When the European Divisions I, II and Small Schools softball tournaments open their three-day run at Ramstein High School on Thursday, it’d be wise to ignore the record book.
In the jumbled world of regional scheduling, it’s easy for the smaller schools to roll up mediocre-or-worse marks when regularly tossed against schools with enrollments three and even four times their size.
Of the 15 teams entered in the in the three tournaments, just five – the four D-I schools, predictably, and D-II Wiesbaden – are playing better than .500 ball.
In addition to regional play, isolation also plays a role in skewing records. Small schools entrants Incirlik and Rota, for example, too far from the center of things to play a regular season against other DODDS schools, have, for tournament purposes, yet to play a game.
They will, however, get their chance to play beginning Thursday. Each tournament will begin with a round-robin, with the top two in each event earning to right to advance to championship play. For the D-II and Small Schools elite, championship play means a one-game, winner-take-all showdown on Saturday. For Division I, the title round is a two-day, best-of-three playoff scheduled for Friday and Saturday.
Here’s the way it looks going in:
Division I: Top-seeded and unbeaten Ramstein and No. 2 Lakenheath enter the event as the teams to watch.
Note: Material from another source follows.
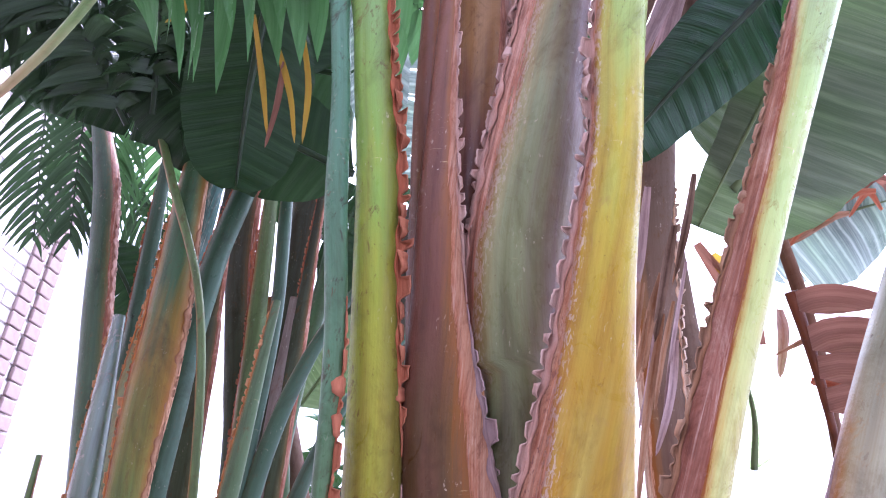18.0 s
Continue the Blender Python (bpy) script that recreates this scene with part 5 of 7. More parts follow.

Between them, these two programs have won a European crown every year since the highs schools in Europe took up the sport in 1999.
Ramstein, coached every year since 1999 by Kent Grosshuesch, has won the event five times. Lakenheath, coached every year since 1999 by John Gilmore has claimed the other four titles, the last coming last May.
Ramstein swept visiting Lakenheath 10-8 and 7-4 on May 10, but that was then and this is now. Lakenheath made that trip minus three starters who had committed to take Advanced Placement tests that week.
Tom Burriss has revitalized the program at Kaiserslautern (11-5) and Alan Simoncic’s Heidelberg Lions come in at 11-1, but both remain long shots to make the best-of-three finals in spite of their gaudy records. Heidelberg split with K-town on March 29 and didn’t play either Lakenheath or Ramstein, and K-town was swept by both.
Still, Burriss reminded in an e-mail, "any of the teams in Division I are capable of taking the crown on any given day."
Division II: "D-II is wide open," Dan Vasquez, coach of the second-seeded Bitburg Lady Barons, wrote Tuesday in an e-mail about the field of teams with so-so records or worse.
But with newcomer Vilseck still looking for its first victory and Mannheim (2-11) having numbers difficulties, top-seeded Patch, Bitburg and Wiesbaden seem to be the main contenders.
Patch and Bitburg have won all except one of the D-II titles contested, and either school’s adding another plaque to the trophy case wouldn’t surprise Vasquez.
"I see the Patch-Bitburg rivalry to play a role in the outcome of the tourney," he wrote.
Small schools: Alconbury, which won this event in 2002, is the top seed after a season spent battling mostly against Lakenheath, a school with just over four times the students as Alconbury.
Perennially powerful Rota is second and Incirlik third, while Hohenfels, a near-.500 club in its first year in the sport, AFNORTH, another newcomer, and 2006 champion Baumholder round out the field.